Entries with animation source code:

—————

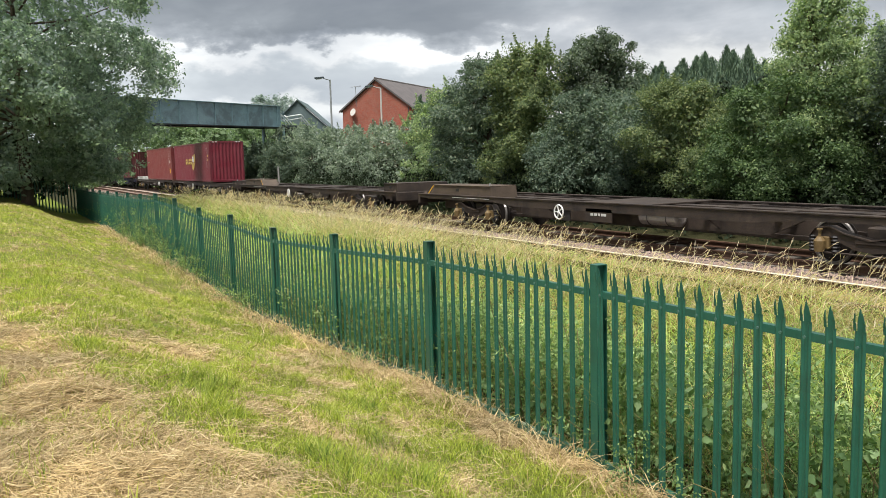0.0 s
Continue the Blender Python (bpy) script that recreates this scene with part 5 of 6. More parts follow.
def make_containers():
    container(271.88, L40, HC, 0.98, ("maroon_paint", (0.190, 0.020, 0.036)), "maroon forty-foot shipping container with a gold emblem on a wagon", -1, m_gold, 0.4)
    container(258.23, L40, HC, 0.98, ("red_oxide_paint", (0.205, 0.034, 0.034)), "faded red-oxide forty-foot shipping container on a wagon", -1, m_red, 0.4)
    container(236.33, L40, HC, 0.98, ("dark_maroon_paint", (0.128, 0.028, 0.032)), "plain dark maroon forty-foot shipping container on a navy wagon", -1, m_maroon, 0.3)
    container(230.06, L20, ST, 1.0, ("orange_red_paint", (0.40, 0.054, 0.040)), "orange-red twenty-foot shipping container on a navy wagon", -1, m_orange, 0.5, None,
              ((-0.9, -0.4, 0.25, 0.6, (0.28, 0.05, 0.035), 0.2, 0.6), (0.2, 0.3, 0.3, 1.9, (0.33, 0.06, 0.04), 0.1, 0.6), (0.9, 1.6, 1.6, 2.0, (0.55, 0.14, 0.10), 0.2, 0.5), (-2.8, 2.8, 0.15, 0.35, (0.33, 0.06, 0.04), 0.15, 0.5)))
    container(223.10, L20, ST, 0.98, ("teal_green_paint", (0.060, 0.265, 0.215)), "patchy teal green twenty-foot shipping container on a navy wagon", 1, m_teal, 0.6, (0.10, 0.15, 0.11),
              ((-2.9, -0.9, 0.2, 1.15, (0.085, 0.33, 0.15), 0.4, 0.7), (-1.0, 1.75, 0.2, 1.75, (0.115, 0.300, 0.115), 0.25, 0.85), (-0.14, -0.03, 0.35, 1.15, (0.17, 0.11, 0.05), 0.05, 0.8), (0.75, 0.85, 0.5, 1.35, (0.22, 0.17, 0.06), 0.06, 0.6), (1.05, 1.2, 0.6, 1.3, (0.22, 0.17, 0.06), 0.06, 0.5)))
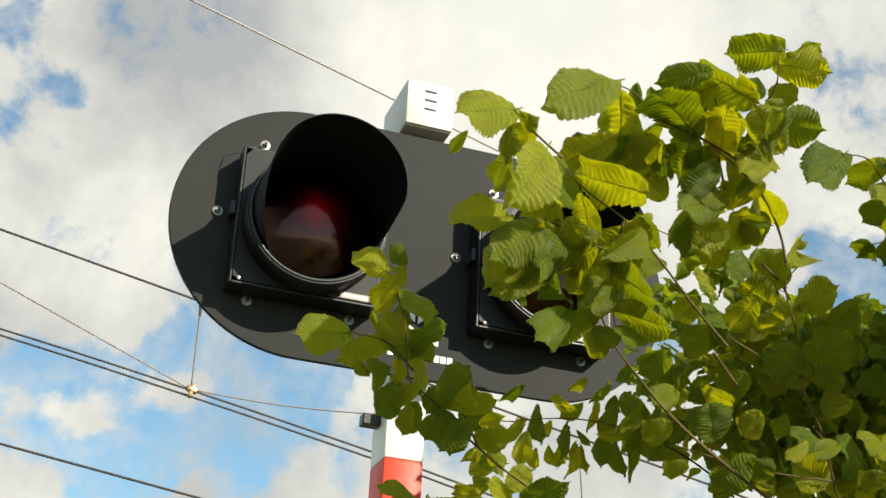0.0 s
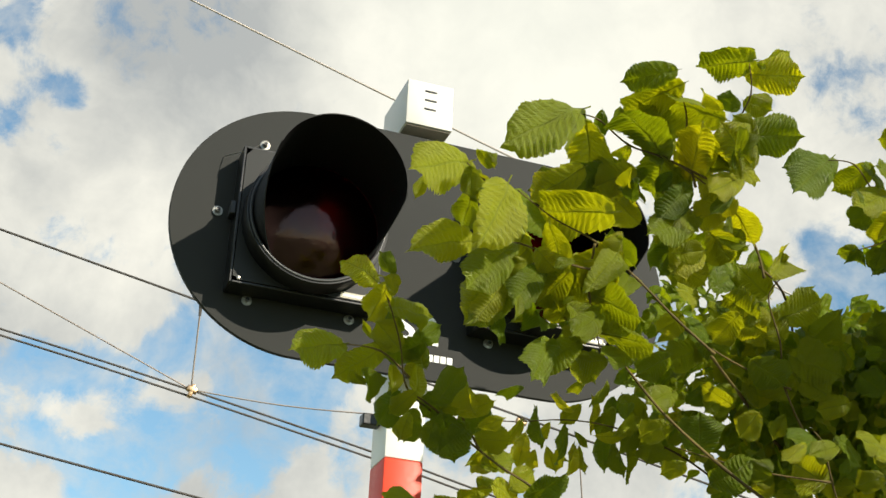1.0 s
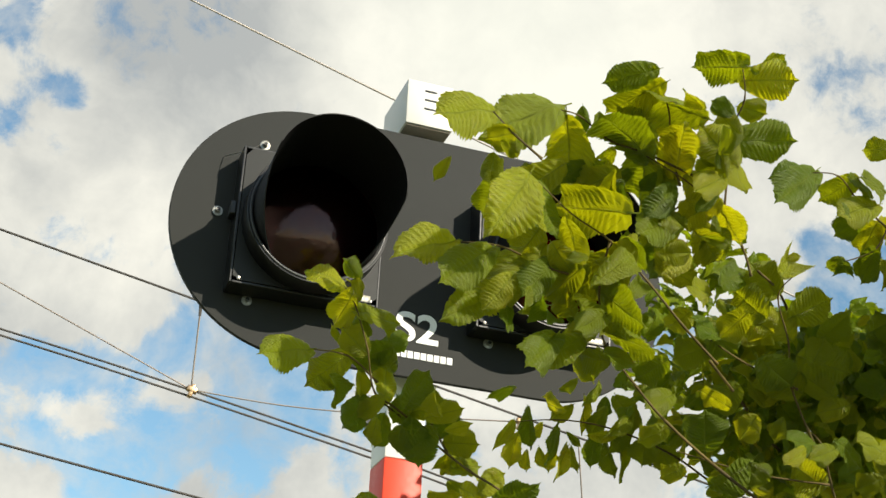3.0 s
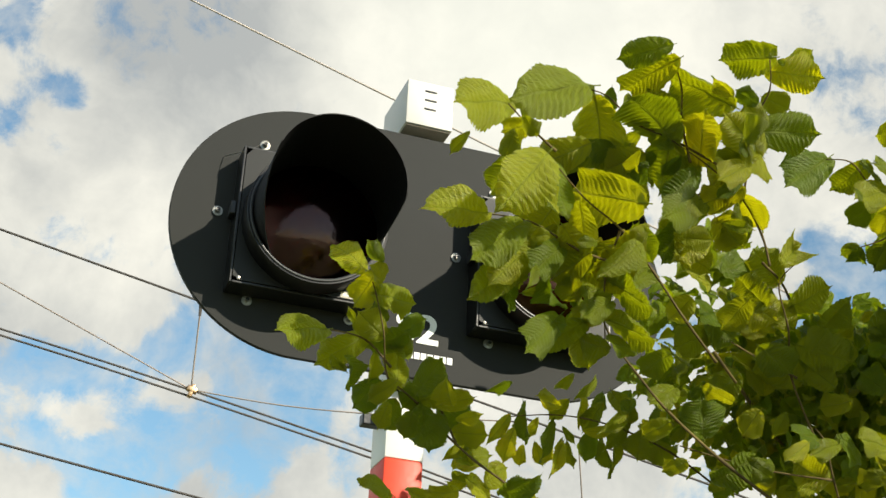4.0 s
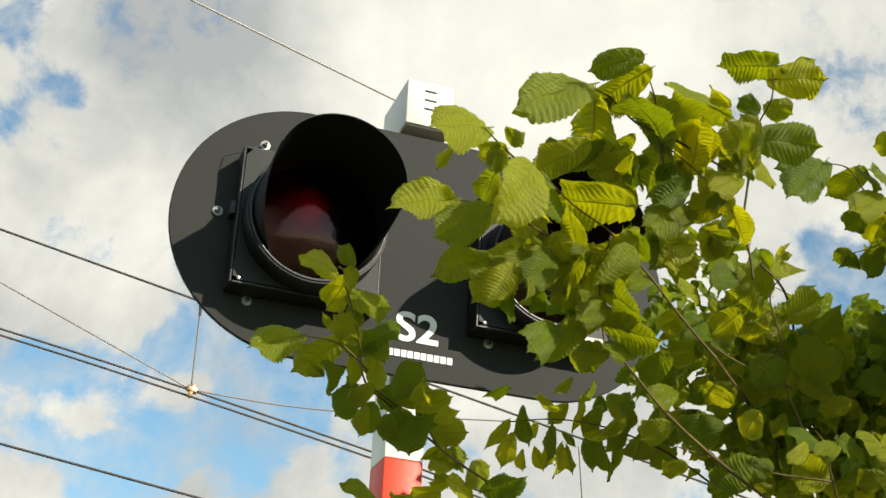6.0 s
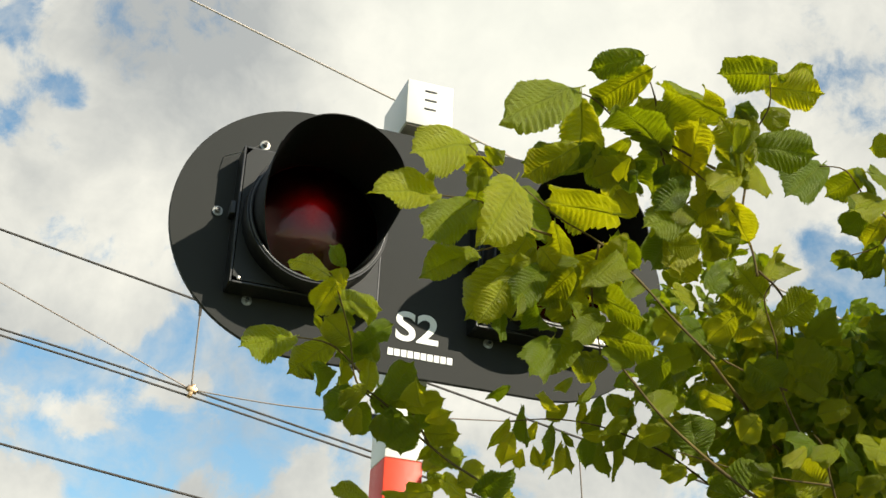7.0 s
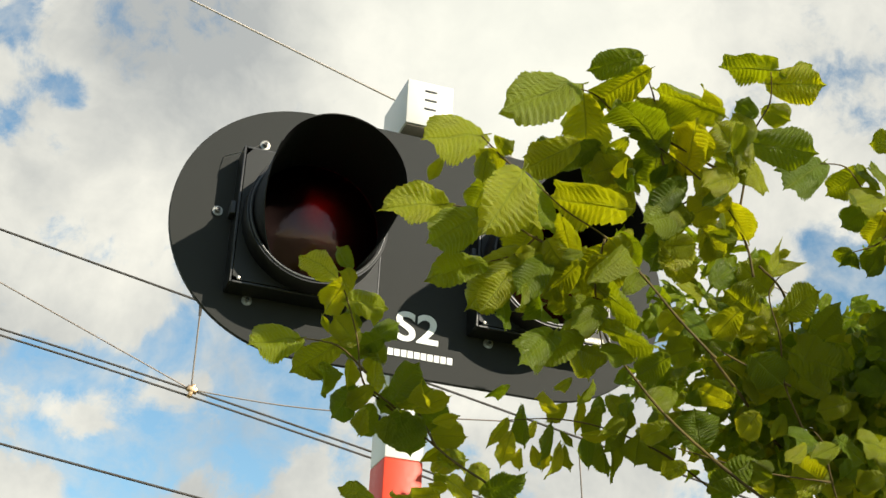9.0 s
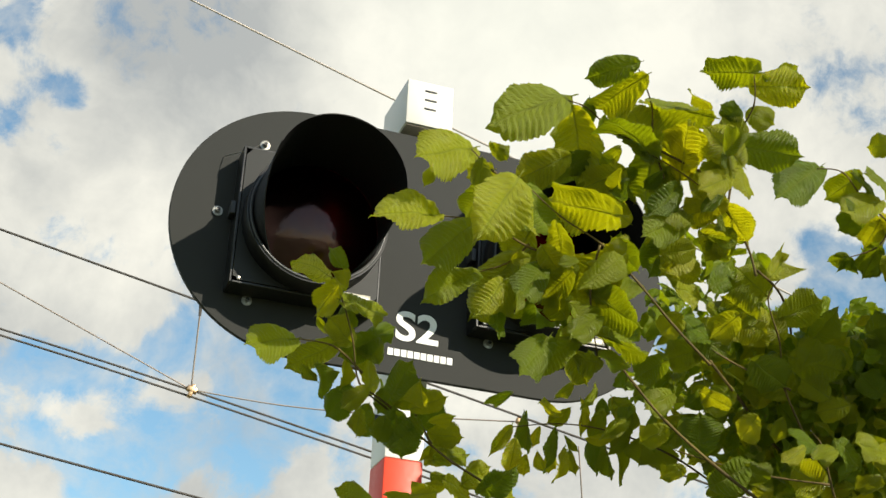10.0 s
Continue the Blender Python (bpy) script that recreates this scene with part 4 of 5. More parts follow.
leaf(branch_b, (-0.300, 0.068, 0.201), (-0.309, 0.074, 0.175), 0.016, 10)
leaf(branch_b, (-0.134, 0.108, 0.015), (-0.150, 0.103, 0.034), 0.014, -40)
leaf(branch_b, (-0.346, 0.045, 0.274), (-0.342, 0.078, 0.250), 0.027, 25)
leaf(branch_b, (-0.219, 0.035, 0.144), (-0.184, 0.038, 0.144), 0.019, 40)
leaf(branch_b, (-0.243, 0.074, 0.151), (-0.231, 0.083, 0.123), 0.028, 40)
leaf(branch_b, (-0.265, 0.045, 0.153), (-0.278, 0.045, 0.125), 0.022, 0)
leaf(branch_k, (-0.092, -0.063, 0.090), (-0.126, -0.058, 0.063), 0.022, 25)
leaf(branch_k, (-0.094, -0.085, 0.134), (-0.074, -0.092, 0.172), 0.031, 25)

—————

■ **Work required**: Write the full listing out again with every line unchanged, but include no pictures.

■ **Written solution**:
0.0 s
Continue the Blender Python (bpy) script that recreates this scene with part 5 of 6. More parts follow.
def make_containers():
    container(271.88, L40, HC, 0.98, ("maroon_paint", (0.190, 0.020, 0.036)), "maroon forty-foot shipping container with a gold emblem on a wagon", -1, m_gold, 0.4)
    container(258.23, L40, HC, 0.98, ("red_oxide_paint", (0.205, 0.034, 0.034)), "faded red-oxide forty-foot shipping container on a wagon", -1, m_red, 0.4)
    container(236.33, L40, HC, 0.98, ("dark_maroon_paint", (0.128, 0.028, 0.032)), "plain dark maroon forty-foot shipping container on a navy wagon", -1, m_maroon, 0.3)
    container(230.06, L20, ST, 1.0, ("orange_red_paint", (0.40, 0.054, 0.040)), "orange-red twenty-foot shipping container on a navy wagon", -1, m_orange, 0.5, None,
              ((-0.9, -0.4, 0.25, 0.6, (0.28, 0.05, 0.035), 0.2, 0.6), (0.2, 0.3, 0.3, 1.9, (0.33, 0.06, 0.04), 0.1, 0.6), (0.9, 1.6, 1.6, 2.0, (0.55, 0.14, 0.10), 0.2, 0.5), (-2.8, 2.8, 0.15, 0.35, (0.33, 0.06, 0.04), 0.15, 0.5)))
    container(223.10, L20, ST, 0.98, ("teal_green_paint", (0.060, 0.265, 0.215)), "patchy teal green twenty-foot shipping container on a navy wagon", 1, m_teal, 0.6, (0.10, 0.15, 0.11),
              ((-2.9, -0.9, 0.2, 1.15, (0.085, 0.33, 0.15), 0.4, 0.7), (-1.0, 1.75, 0.2, 1.75, (0.115, 0.300, 0.115), 0.25, 0.85), (-0.14, -0.03, 0.35, 1.15, (0.17, 0.11, 0.05), 0.05, 0.8), (0.75, 0.85, 0.5, 1.35, (0.22, 0.17, 0.06), 0.06, 0.6), (1.05, 1.2, 0.6, 1.3, (0.22, 0.17, 0.06), 0.06, 0.5)))
0.0 s
1.0 s
3.0 s
4.0 s
6.0 s
7.0 s
9.0 s
10.0 s
Continue the Blender Python (bpy) script that recreates this scene with part 4 of 5. More parts follow.
leaf(branch_b, (-0.300, 0.068, 0.201), (-0.309, 0.074, 0.175), 0.016, 10)
leaf(branch_b, (-0.134, 0.108, 0.015), (-0.150, 0.103, 0.034), 0.014, -40)
leaf(branch_b, (-0.346, 0.045, 0.274), (-0.342, 0.078, 0.250), 0.027, 25)
leaf(branch_b, (-0.219, 0.035, 0.144), (-0.184, 0.038, 0.144), 0.019, 40)
leaf(branch_b, (-0.243, 0.074, 0.151), (-0.231, 0.083, 0.123), 0.028, 40)
leaf(branch_b, (-0.265, 0.045, 0.153), (-0.278, 0.045, 0.125), 0.022, 0)
leaf(branch_k, (-0.092, -0.063, 0.090), (-0.126, -0.058, 0.063), 0.022, 25)
leaf(branch_k, (-0.094, -0.085, 0.134), (-0.074, -0.092, 0.172), 0.031, 25)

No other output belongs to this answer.